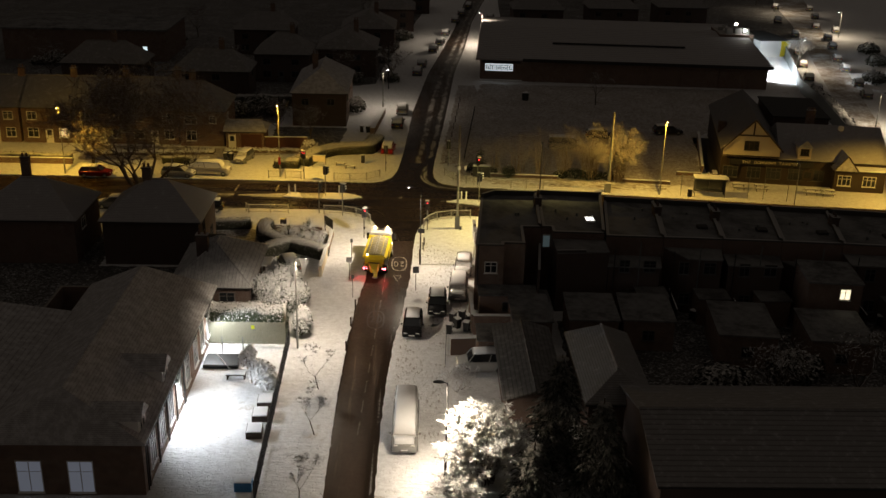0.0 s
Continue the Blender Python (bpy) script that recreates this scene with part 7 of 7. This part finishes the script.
def conifer(x, y, h, r, seed):
    rnd = random.Random(seed)
    t = thing("conifer", "dark drooping conifer with snow on its boughs", "tree", x, y, G)
    part("trunk", tb((0, 0, -0.1), (0, 0, h), 0.28, 0.04, 8), M_BARK, t)
    bm = bmesh.new()
    z = 0.5
    while z < h - 0.3:
        rr = r * (1 - z / h) ** 0.8
        for k in range(int(7 + rr * 4)):
            a = rnd.uniform(0, math.tau)
            L = rr * rnd.uniform(0.7, 1.1)
            d = Vector((math.cos(a), math.sin(a), 0))
            s = d.cross(Vector((0, 0, 1)))
            prev = Vector((0, 0, z))
            for j in range(1, 6):
                f = j / 5
                p = Vector((0, 0, z)) + d * L * f + Vector((0, 0, 0.25 * L * f - 0.55 * L * f * f))
                for m in range(5):
                    q = prev.lerp(p, rnd.random())
                    side_ = s * rnd.choice((-1, 1)) * rnd.uniform(0.15, 0.42) * (1.1 - f * 0.5)
                    tip = q + side_ + d * 0.22 + Vector((0, 0, -rnd.uniform(0.02, 0.22)))
                    b = d * 0.07
                    v = [bm.verts.new(c) for c in (q - b, q + b, tip + b * 0.6, tip - b * 0.4)]
                    fc = bm.faces.new(v)
                    fc.normal_update()
                    if fc.normal.z < 0:
                        fc.normal_flip()
                prev = p
        z += 0.33
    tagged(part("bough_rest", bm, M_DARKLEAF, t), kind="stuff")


conifer(12.0, -61.6, 9.4, 4.0, 1)
conifer(14.6, -64.4, 7.6, 3.2, 2)
conifer(9.9, -66.0, 5.2, 2.8, 4)
conifer(10.7, 12.4, 3.4, 1.0, 3)

# dark garden trees among the far houses
grd = random.Random(77)
for k in range(34):
    x, y = (grd.uniform(-75, -20), grd.uniform(36, 125)) if k < 24 else (grd.uniform(-12, -2), grd.uniform(58, 150))
    if any(a - 1.5 < x < b + 1.5 and c - 1.5 < y < d + 1.5 for a, b, c, d in ((-17.6, -9.2, 34, 52), (-17, -6, 72, 84), (-14, -3, 96, 108), (-9, 1, 124, 136), (-40, -27, 52, 60), (-28, -18, 66, 76), (-60, -46, 56, 64), (-36, -24, 92, 102), (-81, -47, 82, 102), (-64, -25, 22, 33))):
        continue
    if grd.random() < 0.55:
        bare_tree("bare garden tree in the dark", x, y, grd.uniform(5, 9), 0.13, 3, 200 + k, M_TWIG_BARE, 4, 0.6, 0.2, twigs=4)
    else:
        w = grd.uniform(1.2, 2.6)
        leafy("dark garden shrub under light snow", x, y, [(0, 0, w * 0.5, w, w * 0.8, w * 0.8), (w * 0.7, 0.5, w * 0.4, w * 0.7, w * 0.7, w * 0.6)], M_HEDGE, 300 + k, 0.24, 160)

# tufts and low growth in the corner bed
for k, (x, y, w) in enumerate(((-9.4, -16.5, 0.7), (-11.9, -16.3, 0.6), (-8.6, -14.9, 0.5), (-13.4, -14.2, 0.5), (-10.7, -17.7, 0.5))):
    leafy("brown straggling shrub dusted with snow", x, y, [(0, 0, 0.35, w, w * 0.8, 0.5)], M_SHRUB, 400 + k, 0.1, 900)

□ □ □ □

■ Problem statement
Go through the listing above and quote it exactly, apart from its images.

■ Exercise response
0.0 s
Continue the Blender Python (bpy) script that recreates this scene with part 7 of 7. This part finishes the script.
def conifer(x, y, h, r, seed):
    rnd = random.Random(seed)
    t = thing("conifer", "dark drooping conifer with snow on its boughs", "tree", x, y, G)
    part("trunk", tb((0, 0, -0.1), (0, 0, h), 0.28, 0.04, 8), M_BARK, t)
    bm = bmesh.new()
    z = 0.5
    while z < h - 0.3:
        rr = r * (1 - z / h) ** 0.8
        for k in range(int(7 + rr * 4)):
            a = rnd.uniform(0, math.tau)
            L = rr * rnd.uniform(0.7, 1.1)
            d = Vector((math.cos(a), math.sin(a), 0))
            s = d.cross(Vector((0, 0, 1)))
            prev = Vector((0, 0, z))
            for j in range(1, 6):
                f = j / 5
                p = Vector((0, 0, z)) + d * L * f + Vector((0, 0, 0.25 * L * f - 0.55 * L * f * f))
                for m in range(5):
                    q = prev.lerp(p, rnd.random())
                    side_ = s * rnd.choice((-1, 1)) * rnd.uniform(0.15, 0.42) * (1.1 - f * 0.5)
                    tip = q + side_ + d * 0.22 + Vector((0, 0, -rnd.uniform(0.02, 0.22)))
                    b = d * 0.07
                    v = [bm.verts.new(c) for c in (q - b, q + b, tip + b * 0.6, tip - b * 0.4)]
                    fc = bm.faces.new(v)
                    fc.normal_update()
                    if fc.normal.z < 0:
                        fc.normal_flip()
                prev = p
        z += 0.33
    tagged(part("bough_rest", bm, M_DARKLEAF, t), kind="stuff")


conifer(12.0, -61.6, 9.4, 4.0, 1)
conifer(14.6, -64.4, 7.6, 3.2, 2)
conifer(9.9, -66.0, 5.2, 2.8, 4)
conifer(10.7, 12.4, 3.4, 1.0, 3)

# dark garden trees among the far houses
grd = random.Random(77)
for k in range(34):
    x, y = (grd.uniform(-75, -20), grd.uniform(36, 125)) if k < 24 else (grd.uniform(-12, -2), grd.uniform(58, 150))
    if any(a - 1.5 < x < b + 1.5 and c - 1.5 < y < d + 1.5 for a, b, c, d in ((-17.6, -9.2, 34, 52), (-17, -6, 72, 84), (-14, -3, 96, 108), (-9, 1, 124, 136), (-40, -27, 52, 60), (-28, -18, 66, 76), (-60, -46, 56, 64), (-36, -24, 92, 102), (-81, -47, 82, 102), (-64, -25, 22, 33))):
        continue
    if grd.random() < 0.55:
        bare_tree("bare garden tree in the dark", x, y, grd.uniform(5, 9), 0.13, 3, 200 + k, M_TWIG_BARE, 4, 0.6, 0.2, twigs=4)
    else:
        w = grd.uniform(1.2, 2.6)
        leafy("dark garden shrub under light snow", x, y, [(0, 0, w * 0.5, w, w * 0.8, w * 0.8), (w * 0.7, 0.5, w * 0.4, w * 0.7, w * 0.7, w * 0.6)], M_HEDGE, 300 + k, 0.24, 160)

# tufts and low growth in the corner bed
for k, (x, y, w) in enumerate(((-9.4, -16.5, 0.7), (-11.9, -16.3, 0.6), (-8.6, -14.9, 0.5), (-13.4, -14.2, 0.5), (-10.7, -17.7, 0.5))):
    leafy("brown straggling shrub dusted with snow", x, y, [(0, 0, 0.35, w, w * 0.8, 0.5)], M_SHRUB, 400 + k, 0.1, 900)